With artifacts, you can iterate confidently, knowing that the models resulting from all of your experiments will be saved, versioned, and organized for easy retrieval. Cleanup of unused artifacts is straightforward through the browser or API.

Below is a walkthrough of a combination of these features for visualizing a workflow.

Longer example: Compute graph exploration

Follow along here →

Let's find the best results across experiments: here, evaluations of candidate models entered into a comparison benchmark. Swept-water-5 (boxed in green) has the highest mean class IOU. Click on the run name to see the input and output artifacts.

This view shows the input and output artifacts of the experiment run "swept-water-5". This run read in a labeled test dataset and a model entry's predictions on that data, evaluated the correctness of the predictions based on the ground truth labels, and saved the results as an artifact. Click on "entry_predictions" to see how they were generated.

These model predictions were one entry from a long list of submissions to the benchmark by different teams shown in the sidebar. They were generated by the run "skilled-tree-6".

View the model used to generate these predictions.

View the training details of this model and all the runs using it for evaluation.

View all the predictions saved after each epoch on a random subset of training images and a fixed subset of validation images.

The model itself—attempt v3 of a resnet18 architecture—appears as an output artifact at the end of this list.

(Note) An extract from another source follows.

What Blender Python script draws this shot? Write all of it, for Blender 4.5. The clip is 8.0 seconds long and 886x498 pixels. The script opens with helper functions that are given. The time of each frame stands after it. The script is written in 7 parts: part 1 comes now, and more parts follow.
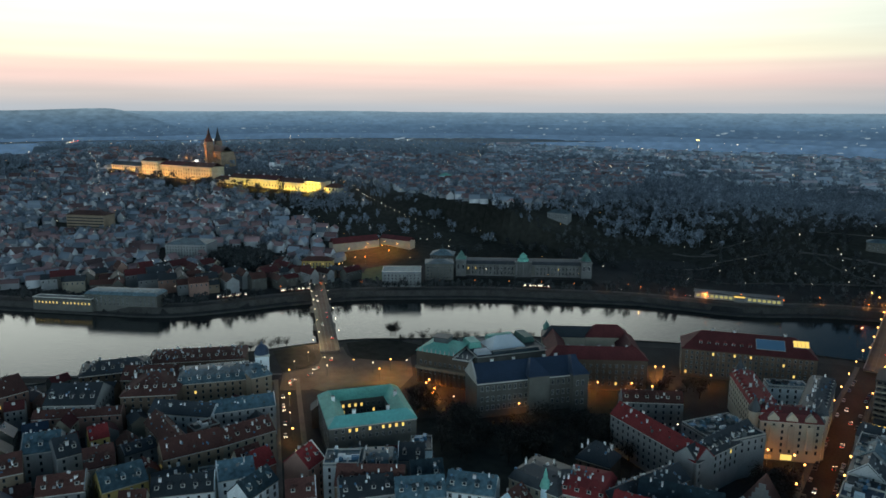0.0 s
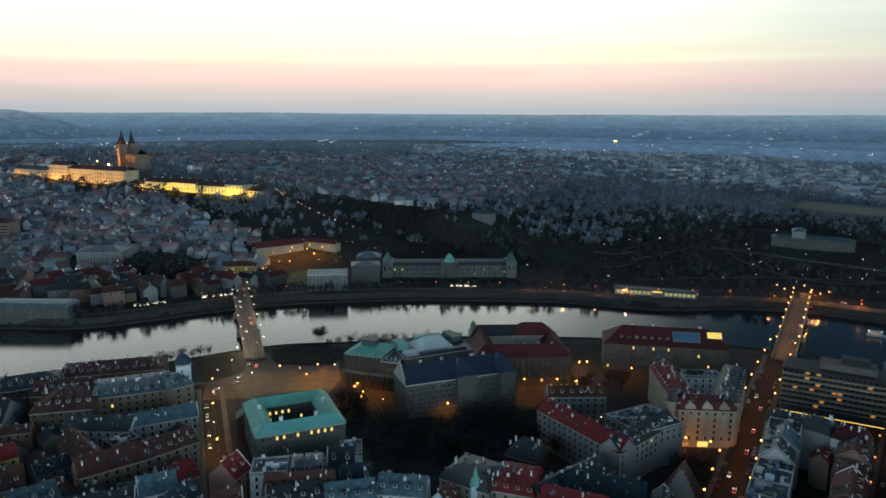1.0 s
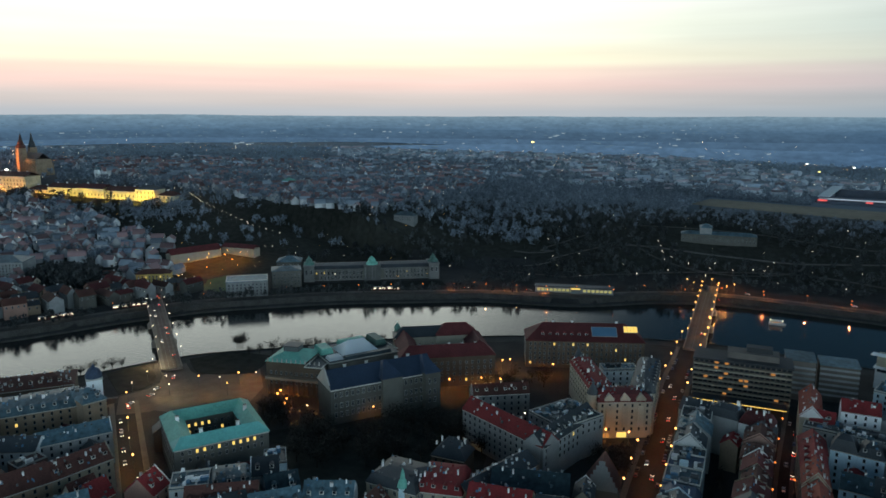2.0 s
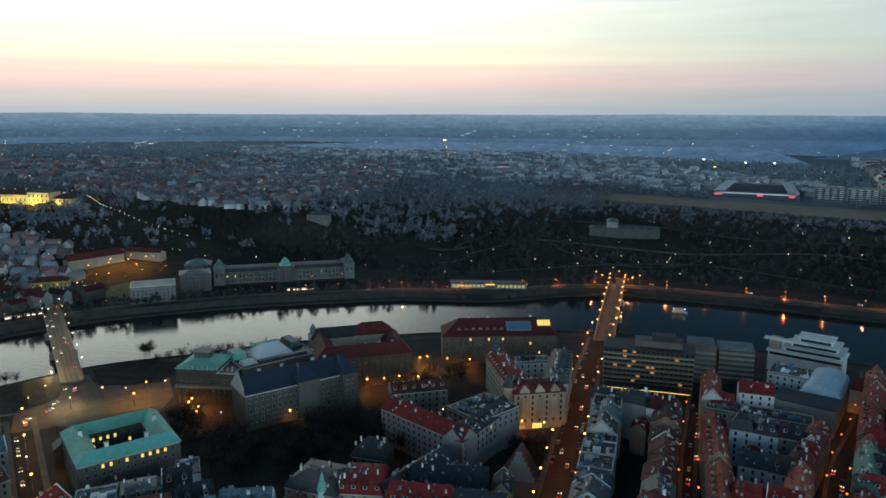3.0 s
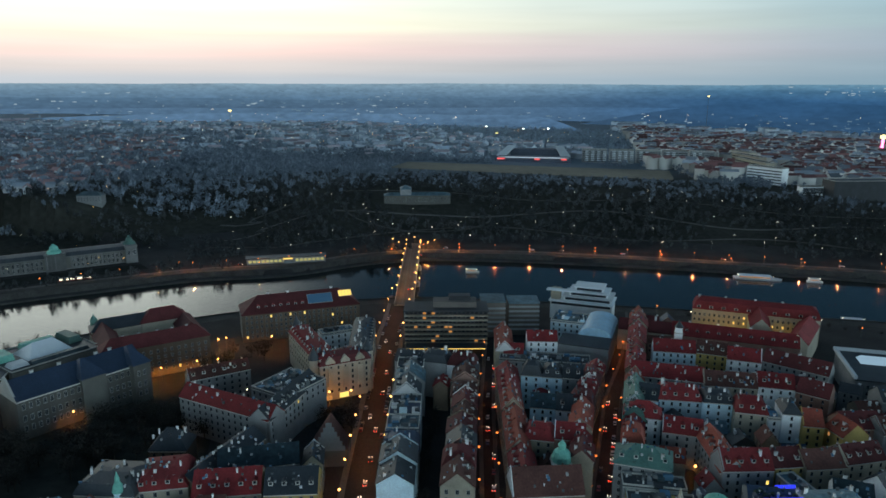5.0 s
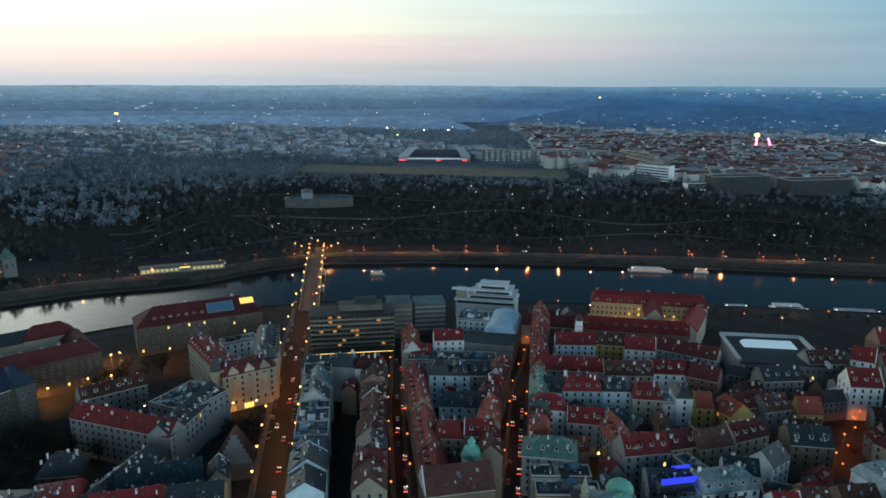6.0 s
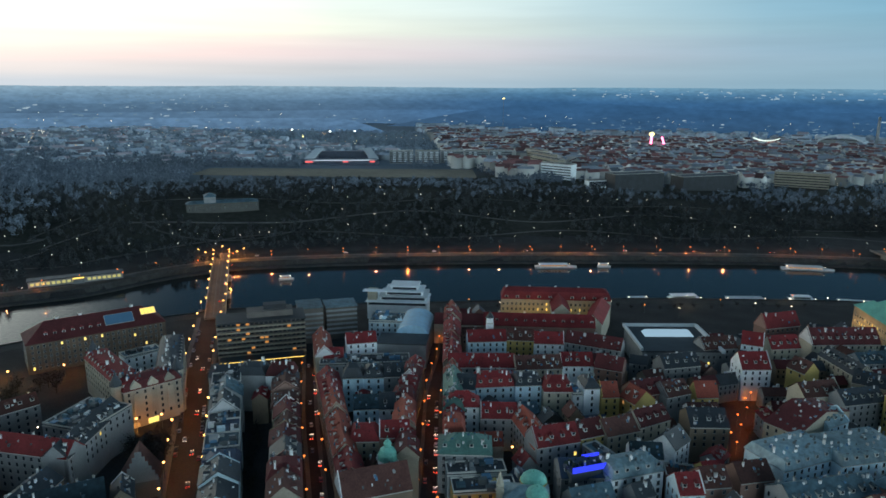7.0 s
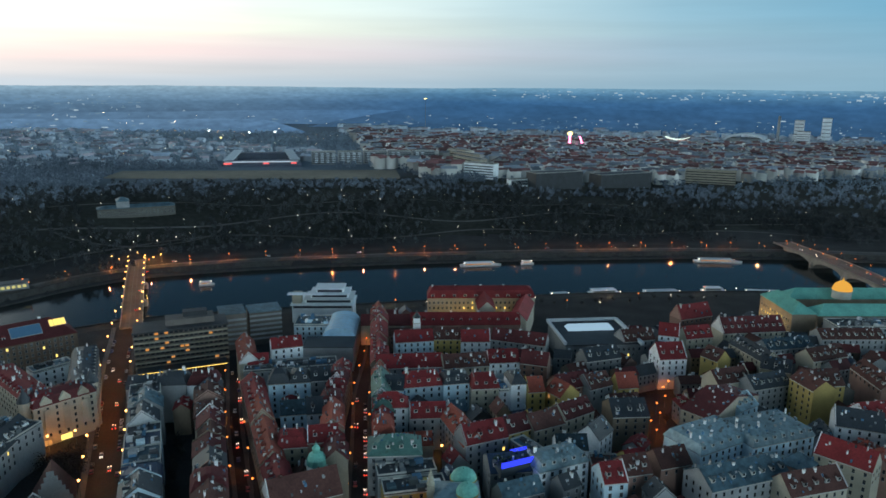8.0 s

[1] For a short experiment, the versions can also be distinct model variants (e.g. various learning rates on the same model architecture). This may get unwieldy after a handful of numerically indexed versions, as you may forget what exactly changed between v4 and v6 in terms of learning rate. Aliases help here, and we suggest using a new meaningful artifact name once you're juggling many substantially different model variants under one name.